Recorded information –
=-=-=-=-=

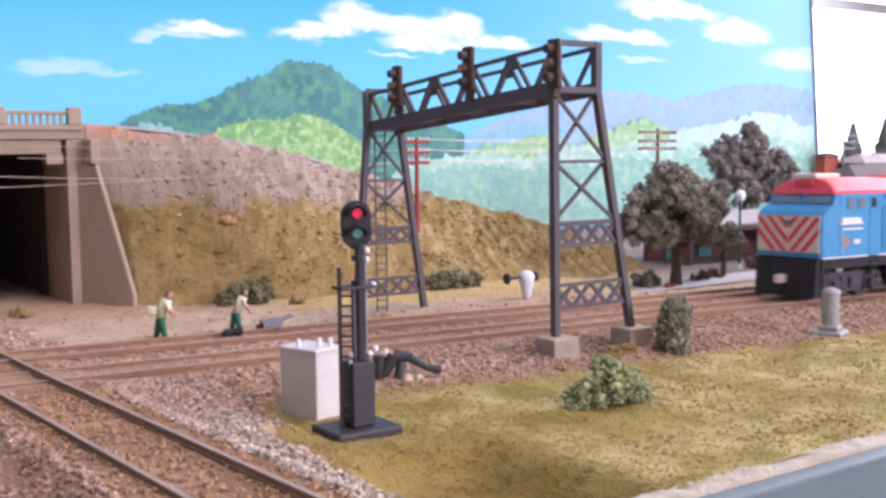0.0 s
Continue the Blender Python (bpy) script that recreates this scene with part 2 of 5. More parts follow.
def sky_material():
    m = mat("painted_sky", (0.1, 0.4, 0.8), (0.12, 0.43, 0.82), 0.85, scale=12)
    n, l = m.node_tree.nodes, m.node_tree.links
    b = n["Principled BSDF"]
    tc = n.new("ShaderNodeTexCoord")
    t = n.new("ShaderNodeTexNoise")
    t.inputs["Scale"].default_value, t.inputs["Detail"].default_value = 62, 9
    st_map = n.new("ShaderNodeMapping")
    st_map.inputs["Scale"].default_value = (0.55, 1.0, 1.5)
    l.new(tc.outputs["Object"], st_map.inputs[0])
    l.new(st_map.outputs[0], t.inputs["Vector"])
    va = n.new("ShaderNodeVectorMath")
    va.operation = "MULTIPLY_ADD"
    va.inputs[1].default_value, va.inputs[2].default_value = (0.034, 0.0, 0.022), (-0.017, 0, -0.011)
    l.new(t.outputs["Color"], va.inputs[0])
    ad = n.new("ShaderNodeVectorMath")
    l.new(tc.outputs["Object"], ad.inputs[0])
    l.new(va.outputs[0], ad.inputs[1])
    P = ad.outputs[0]

    def math_node(op, a, c=None, d=None):
        k = n.new("ShaderNodeMath")
        k.operation = op
        for v, s in zip((a, c, d), k.inputs):
            if v is None:
                continue
            if isinstance(v, (int, float)):
                s.default_value = v
            else:
                l.new(v, s)
        return k.outputs[0]

    def rng(v, a, z, lo=0.0, hi=1.0):
        r = n.new("ShaderNodeMapRange")
        r.interpolation_type = "SMOOTHSTEP"
        for i, q in enumerate((a, z, lo, hi)):
            r.inputs[i + 1].default_value = q
        l.new(v, r.inputs[0])
        return r.outputs[0]

    def mix(f, a, c):
        x = n.new("ShaderNodeMix")
        x.data_type = "RGBA"
        l.new(f, x.inputs[0])
        for v, s in ((a, x.inputs[6]), (c, x.inputs[7])):
            if isinstance(v, tuple):
                s.default_value = (*v, 1)
            else:
                l.new(v, s)
        return x.outputs[2]

    sp = n.new("ShaderNodeSeparateXYZ")
    l.new(P, sp.inputs[0])
    x, z = sp.outputs[0], sp.outputs[2]
    col = mix(rng(z, 0.2, 0.09), (0.075, 0.42, 0.74), (0.17, 0.585, 0.82))
    # haze is put into the sky's colour, which pales towards the right
    col = mix(math_node("MULTIPLY", rng(x, 0.4, 1.0), 0.75), col, (0.38, 0.7, 0.86))
    tot = shade = None
    for cx, cz, rx, rz, k in CLOUDS:
        rx *= 1.15
        dv = n.new("ShaderNodeVectorMath")
        dv.operation = "MULTIPLY_ADD"
        dv.inputs[1].default_value, dv.inputs[2].default_value = (1 / rx, 0, 1 / rz), (-cx / rx, 0, -cz / rz)
        l.new(P, dv.inputs[0])
        ln = n.new("ShaderNodeVectorMath")
        ln.operation = "LENGTH"
        l.new(dv.outputs[0], ln.inputs[0])
        f = rng(ln.outputs["Value"], 1.25, 0.6, 0.0, k)
        low = rng(z, cz - rz * 0.75, cz - rz * 0.35)
        f = math_node("MULTIPLY", f, low)
        sh = math_node("MULTIPLY", f, rng(z, cz + rz * 0.1, cz - rz * 0.6))
        tot = f if tot is None else math_node("MAXIMUM", tot, f)
        shade = sh if shade is None else math_node("MAXIMUM", shade, sh)
    t3 = n.new("ShaderNodeTexNoise")
    t3.inputs["Scale"].default_value, t3.inputs["Detail"].default_value = 110, 5
    l.new(tc.outputs["Object"], t3.inputs["Vector"])
    white = mix(math_node("MULTIPLY", shade, rng(t3.outputs["Fac"], 0.42, 0.6)), (0.84, 0.89, 0.92), (0.46, 0.66, 0.86))
    col = mix(tot, col, white)
    l.new(col, b.inputs["Base Color"])
    return m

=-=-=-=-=

Do this – Write out, from the lines above, only those from the line with "Continue the Blender" to the line with "return k.outputs[0]", exactly as given, including the first and the last.

Response –
Continue the Blender Python (bpy) script that recreates this scene with part 2 of 5. More parts follow.
def sky_material():
    m = mat("painted_sky", (0.1, 0.4, 0.8), (0.12, 0.43, 0.82), 0.85, scale=12)
    n, l = m.node_tree.nodes, m.node_tree.links
    b = n["Principled BSDF"]
    tc = n.new("ShaderNodeTexCoord")
    t = n.new("ShaderNodeTexNoise")
    t.inputs["Scale"].default_value, t.inputs["Detail"].default_value = 62, 9
    st_map = n.new("ShaderNodeMapping")
    st_map.inputs["Scale"].default_value = (0.55, 1.0, 1.5)
    l.new(tc.outputs["Object"], st_map.inputs[0])
    l.new(st_map.outputs[0], t.inputs["Vector"])
    va = n.new("ShaderNodeVectorMath")
    va.operation = "MULTIPLY_ADD"
    va.inputs[1].default_value, va.inputs[2].default_value = (0.034, 0.0, 0.022), (-0.017, 0, -0.011)
    l.new(t.outputs["Color"], va.inputs[0])
    ad = n.new("ShaderNodeVectorMath")
    l.new(tc.outputs["Object"], ad.inputs[0])
    l.new(va.outputs[0], ad.inputs[1])
    P = ad.outputs[0]

    def math_node(op, a, c=None, d=None):
        k = n.new("ShaderNodeMath")
        k.operation = op
        for v, s in zip((a, c, d), k.inputs):
            if v is None:
                continue
            if isinstance(v, (int, float)):
                s.default_value = v
            else:
                l.new(v, s)
        return k.outputs[0]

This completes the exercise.